O'REILLY CASE:THE BOARD of Independent News and Media (INM) was within its legal rights to make a €1.87 million payment to Gavin O'Reilly to secure his agreement to stand down as chief executive, senior counsel for the company has argued before the Commercial Court.
Lawyers for Paul Connolly, a non-executive director of INM who has brought a legal challenge to the payment, disputed that claim and submitted the law clearly prohibits such payments.
Mr Justice Brian McGovern reserved judgment yesterday after hearing final legal arguments in the action by Mr Connolly, a Denis O’Brien nominee to the INM board, who claims the payment should first have been put to a general meeting of shareholders in accordance with Section 186 of the Companies Act 1963. He is seeking declarations the payment was unlawful.
In his submissions, Paul Gallagher SC, for INM, argued the payment complied with the law because it had been approved on the basis of settling an employment dispute and in order to avoid litigation.

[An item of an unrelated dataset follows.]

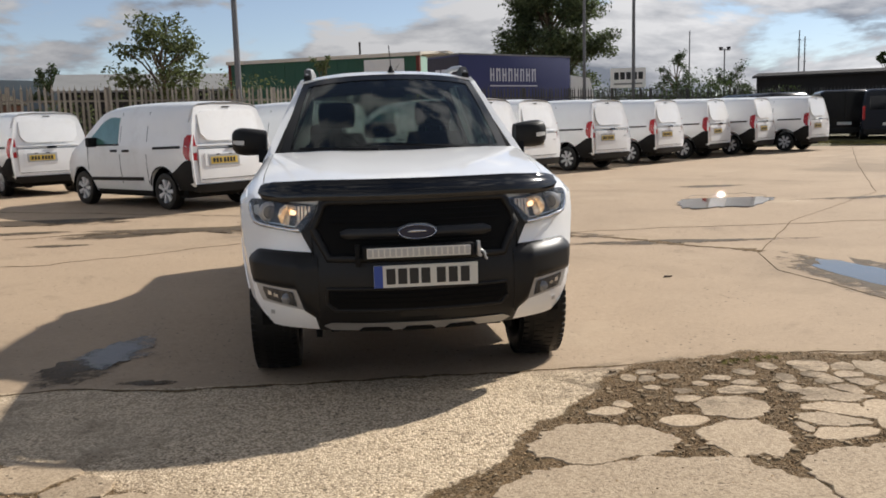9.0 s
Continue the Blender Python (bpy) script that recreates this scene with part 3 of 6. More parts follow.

Mr Gallagher said the directors of a company are empowered to enter into a bona fide compromise of legal, and in particular contractual, claims and have a broad discretion when doing so. The law does not remove this entitlement, and it is well established such agreements are outside the scope of Section 186 of the Act, he said.
Even if the agreement did fall within Section 186, an exception to such payments was provided in Section 189(3) of the Act, he said. That allowed payment for damages for breach of contract entered into on foot of legal advice and in the best interests of a company, Mr Gallagher said.
Mr Connolly’s claim such an exception did not apply on grounds the payment was partly for loss of office was based on a misunderstanding and a failure to appreciate the position of chief executive as “an office”, counsel said.
In submissions on behalf of Mr Connolly, Michael Cush SC said the €1.87 million included “payment in respect of loss of office”.
While Mr Connolly did not dispute the bona fides of the directors’ view that the agreement with Mr O’Reilly was in the best interests of the company, it did not mean the payment escaped the ambit of Section 186, counsel said. Section 186 sought to prohibit compensation to directors for loss of office unless such payments have been disclosed and approved by shareholders.
Mr Cush also argued Section 189(3) only exempted such payments if they were “by way of damages for breach of contract” and not, as in this case, a payment which was also for “loss of office”.